I went home and told my mom that she was in town. She told me to look up the event and see how much the tickets were. I did not believe that the event was sold out. I looked up the event on the home computer, my mom watching from behind me. The event was in fact sold out and the tickets were not expensive to begin with. It pained me to know that I could have seen her. I started crying and my mom held me in her arms. Hugging me, she told me, “One day you will get to see her in person. Don’t worry.”
A few days later, on the Sunday evening before the event, I received a frantic email from Brian. The most extreme and luckiest circumstance of them all: A student was no longer attending, and Brian knew that Sonia was my hero, so he offered me the extra ticket before asking the rest of the juniors in his government class. I responded as quickly as I could, and bursting in tears, I ran to my mom and told her. She started crying as well and reminded me of how blessed I was.
I could think of nothing else the next day.

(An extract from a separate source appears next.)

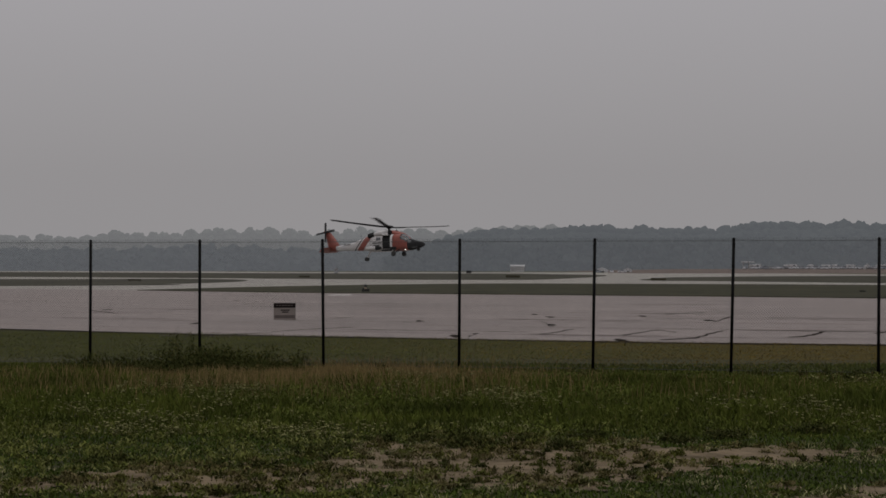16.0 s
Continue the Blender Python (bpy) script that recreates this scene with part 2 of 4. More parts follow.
def loft(bm, rings, cap=True):
    vs = [[bm.verts.new(p) for p in ring] for ring in rings]
    for r0, r1 in zip(vs, vs[1:]):
        n = len(r0)
        for i in range(n):
            bm.faces.new((r0[i], r0[(i + 1) % n], r1[(i + 1) % n], r1[i]))
    if cap:
        bm.faces.new(vs[0][::-1])
        bm.faces.new(vs[-1])
    return bm


def smooth(ob):
    ob.data.polygons.foreach_set("use_smooth", [True] * len(ob.data.polygons))
    return ob


# ---- ground ----
def sheet(name, outline, z, mat, label, category, thick=0.0):
    """A flat piece of ground with an outline; with thickness it has a real edge."""
    bm = bmesh.new()
    f = bm.faces.new([bm.verts.new((x, y, z)) for x, y in outline])
    if f.normal.z < 0 or f.calc_area() and (f.normal_update() or f.normal.z < 0):
        f.normal_flip()
    if thick:
        top = bmesh.ops.extrude_face_region(bm, geom=[f])
        bmesh.ops.translate(bm, verts=[v for v in top["geom"] if isinstance(v, bmesh.types.BMVert)], vec=(0, 0, thick))
    bmesh.ops.triangulate(bm, faces=bm.faces[:])
    bmesh.ops.recalc_face_normals(bm, faces=bm.faces[:])
    me = bpy.data.meshes.new(name)
    bm.to_mesh(me)
    bm.free()
    me.materials.append(mat)
    return tagged(new(name, me), label, category, kind="structure")


def curve_pts(pts, step=4):
    """A smoothed outline through a few corners."""
    out = []
    for i in range(len(pts) - 1):
        p0, p1, p2, p3 = (Vector(pts[max(0, min(len(pts) - 1, i + k))]) for k in (-1, 0, 1, 2))
        for s in range(step):
            t = s / step
            out.append(tuple(0.5 * (2 * p1 + (p2 - p0) * t + (2 * p0 - 5 * p1 + 4 * p2 - p3) * t * t + (3 * p1 - p0 - 3 * p2 + p3) * t ** 3)))
    return out + [tuple(pts[-1])]


ground = sheet("ground", [(-4000, -300), (4000, -300), (4000, 4500), (-4000, 4500)], -0.02, FIELD, "flat open airfield grassland under grey haze", "ground")
lawn = sheet("ground_verge", [(-60, -20), (60, -20), (60, 60), (-60, 90)], -0.008, MOWN, "mown dull green verge beside the apron", "grass verge")

NEAR_EDGE = [(-90, 108), (-45, 74), (-11.8, 51.1), (-5.3, 47.2), (2.8, 43.5), (9.6, 41.5), (40, 33), (90, 22)]
pavement = sheet("pavement", curve_pts(NEAR_EDGE) + [(400, 22), (420, 560), (200, 640), (131, 640), (122, 1040), (0, 1120), (-121, 1160), (-300, 1690), (-520, 1690), (-520, 108)],
                 0.0, CONCRETE, "wide weathered pinkish-grey concrete apron and taxiways", "pavement")

A_NEAR = [(-27.6, 148.8), (-15.4, 136), (0.6, 125.4), (14.6, 116.5), (25, 108.3), (60, 86), (140, 40)]
A_FAR = [(140, 150), (80, 178), (45.8, 198.4), (24.1, 213), (1.1, 219), (-11, 203), (-20.3, 179.5), (-27.6, 148.8)]
sheet("grass_island_1", curve_pts(A_NEAR)[:-1] + curve_pts(A_FAR)[:-1], -0.05, STRIP, "long mown grass strip between concrete taxiways", "grass strip", 0.10)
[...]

When my classmates saw how dressed up I was and I told them that I was going to hear Sonia Sotomayor speak, they responded with, “How cool!”, “No way, have fun!”, “You really deserve it.”, and “Lucky!” Finally, the school day ends. As a freshman, I am intimidated by the juniors who are coming along. I feel that I don’t deserve to be going even though I am very excited to see her speak.
When we arrive, we receive free copies of her book. I grasp my copy tightly while we wait in line. Suddenly, a staff member lets us know that because we are students, we not only get to go in early, but we are going to meet Sonia Sotomayor.
My heart rate went 0 to 100 real quick. I felt so nervous. What was I going to say? What was I going to do? Would she even notice me in the group of seven older, much wiser girls? How do you tell your biggest role model why she means so much to you?!
When I see her, I have to take a deep breath to process the fact that Sonia freakin' Sotomayor is in front of me. She greets us warmly. I am put on the spot when she remarks that she has been told that there was a freshman in the group. I raise my hand and she says something I don’t even remember. I was so nervous that I dropped my eos lip balm, and she picks it up and hands it to me.
She starts to sign books and I make sure that I am last in line because I needed time to think carefully about what I was going to say. My head was spinning and no longer forming coherent thoughts because I knew the moment I had to speak to her I was going to blank. Brian gets his book signed and whispers, “Don’t forget to tell her you want to be a lawyer!” Ok, good. He’s right. Somewhere to start.
Finally, it is my turn to get my book signed. I hand it over to her and I start blabbering. I said something like “I just want you to know that you are my biggest role model when I grow up I want to be a lawyer to I’m sorry I’m really nervous…”
She holds her finger up to silence me.
Oh no. Sonia Sotomayor does not want to talk to me.
“Come take my seat in the Court” she says.
I’m stuck. I look back at Brian because at this point I have no idea what is going on and I need to make sure this is not happening in my head. He nods and I look back at Justice Sotomayor.
“What?” is all I can say.
“Come take my seat in the Court” she repeats. “One day, you will be in the position that I am in, and when that day comes, you call me over and I personally will appoint you to be Justice.”
I completely lose it and start crying. I am so mad at myself for crying in front of all these people, especially her. She stands up and gives me a hug. The room is silent. The room is silent.
The other girls are very happy for me and they give me hugs and talk to me as we make our way to our seats. When we are settled, I open my book. I had almost forgotten she had signed it. It reads:
Nohely, come take my seat in the court.